Sevilla ya estaba llena de luces de Navidad cuando los dos genios disputaron la penúltima partida. Era mediados de diciembre. Un duelo exprimido al máximo, disputado en dos jornadas tras un aplazamiento y en el que los jugadores llegaron apremiados de tiempo al instante final. Seis movimientos en apenas unos segundos, piezas que se caían del ímpetu con el que se movían. La gente de repente entendió que el ajedrez no sólo es reflexión, pausa y aburrimiento. Que puede ser violento, rápido, descarnado. El público miraba desconcertado hacia la mesa sin saber qué había sucedido. Al cabo de un rato, una ovación cerrada. Había ganado Karpov con absoluta brillantez. Kasparov se quedó sentado un rato en la silla, con gesto perdido. Sus ojos se humedecieron y cuando se reunió con su equipo sólo acertó a decir "esto se ha acabado".
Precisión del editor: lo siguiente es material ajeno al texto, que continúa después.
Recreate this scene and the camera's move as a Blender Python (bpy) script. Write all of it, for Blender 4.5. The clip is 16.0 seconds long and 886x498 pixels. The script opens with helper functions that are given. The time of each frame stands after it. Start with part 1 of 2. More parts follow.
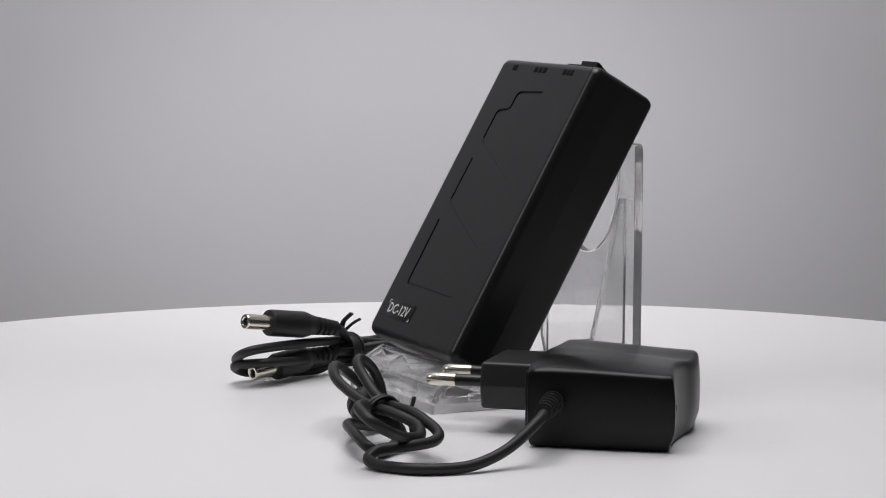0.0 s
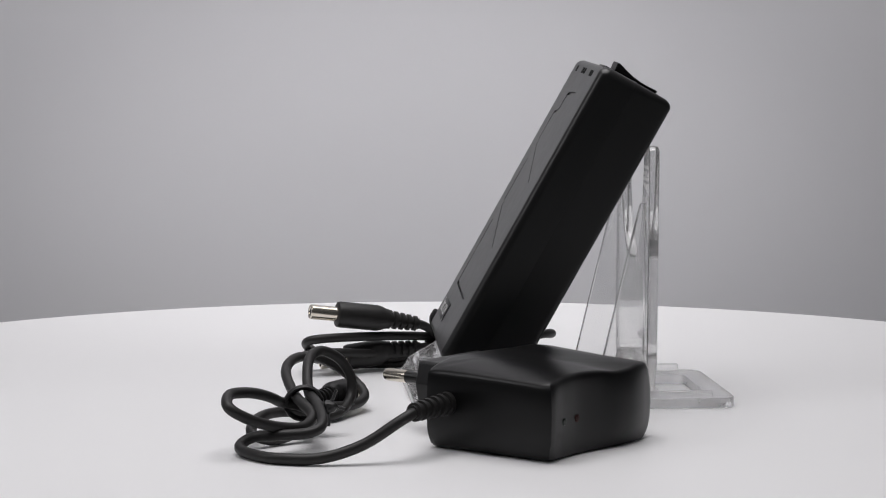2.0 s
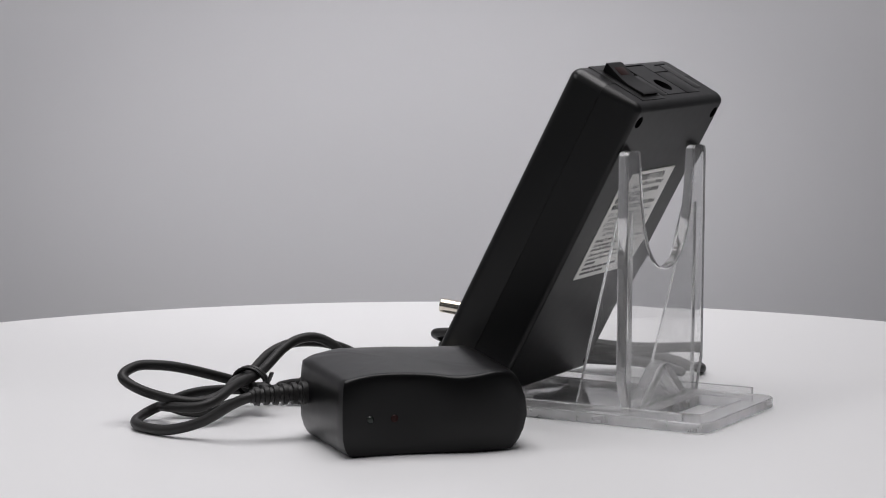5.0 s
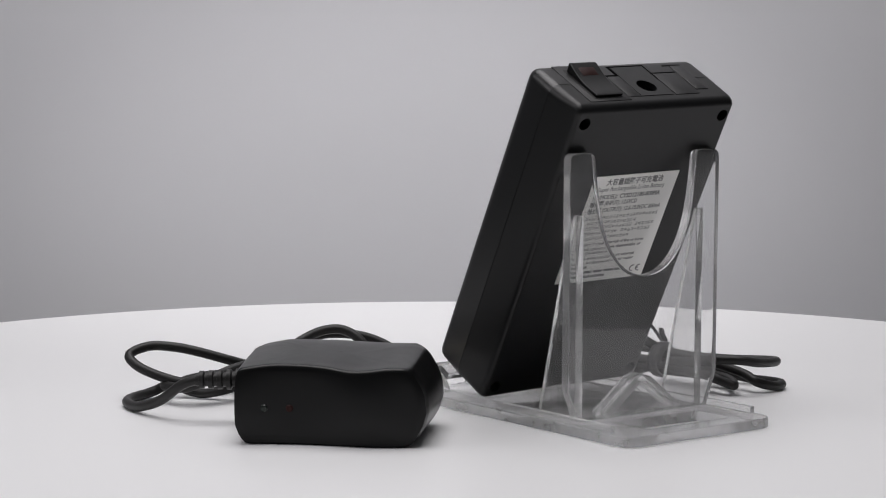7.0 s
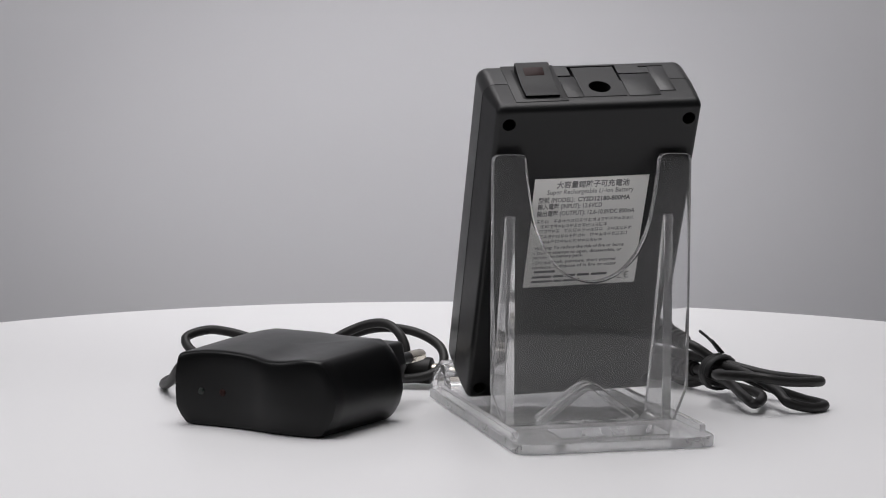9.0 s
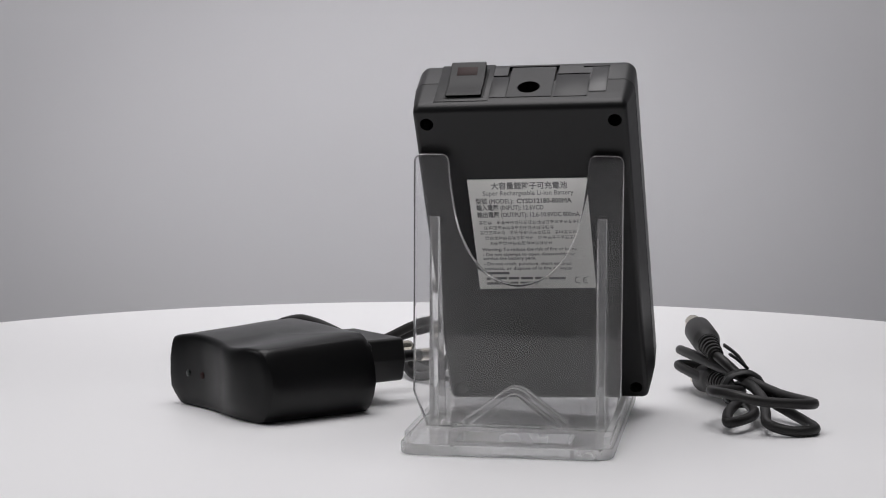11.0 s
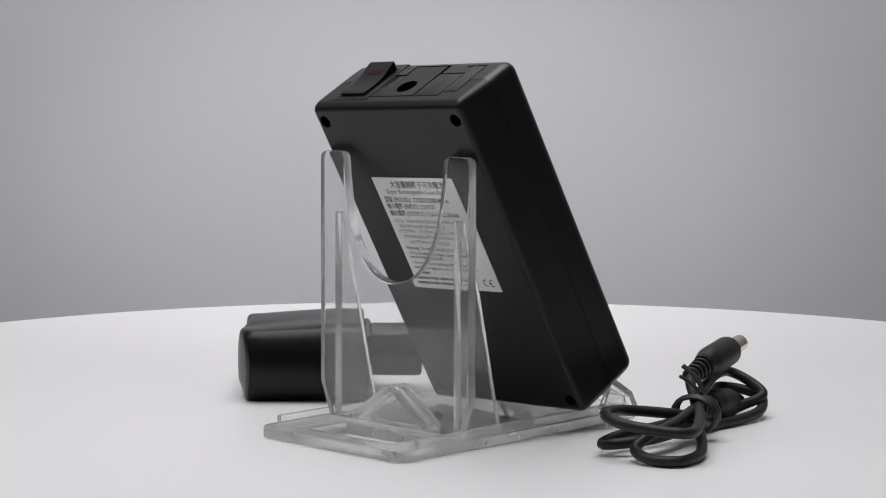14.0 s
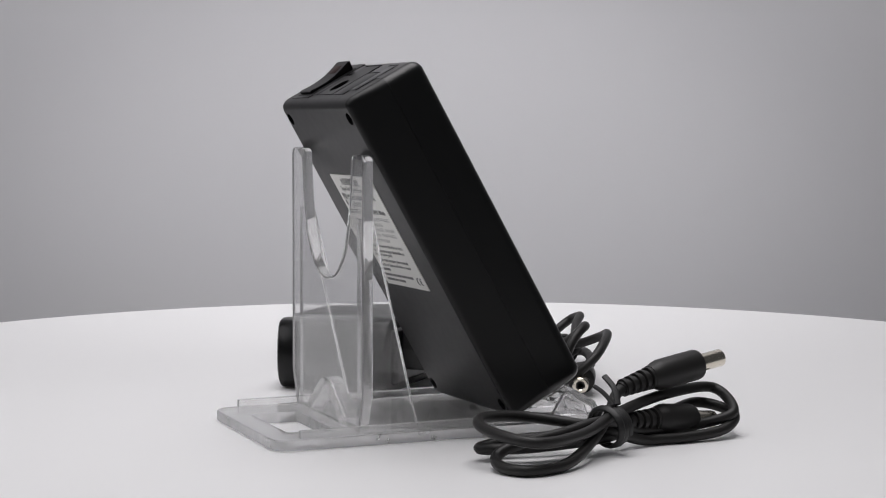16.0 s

Esa noche Leontxo García bautizó lo sucedido como jaques de muerte sonaron en el Guadalquivir. Faltaba una partida y Kasparov tenía que ganar para empatar a doce y retener el título. A Karpov le valían las tablas para derrotar a su gran enemigo, al tiempo y a los pronósticos.

El día definitivo trece millones de españoles (como suena) se sentaron delante de la televisión para asistir al ataque desbocado de Kasparov. Haciendo honor a su apodo (el ogro de Bakú), el campeón no dejó respirar a su rival, que se fue cargando de tiempo y dejando pasar alguna oportunidad de llevar el duelo al empate. Tras el aplazamiento, en la segunda jornada a Karpov se le había acabado la convicción. Vendió cara su derrota, pero Kasparov no iba a perdonar aquella situación. Ganó la partida y retuvo el título casi al límite. No había sido el mejor Mundial en cuanto a juego pero sí el más emocionante y el que convirtió a España en uno de los grandes paraísos para este deporte. Proliferaron los torneos internacionales y muchos grandes maestros se instalaron aquí. Kasparov pasó un tiempo atendiendo compromisos comerciales y sociales. Karpov se marchó al día siguiente de Sevilla. En clase turista, sin hacer ruido, sin la venganza que acarició.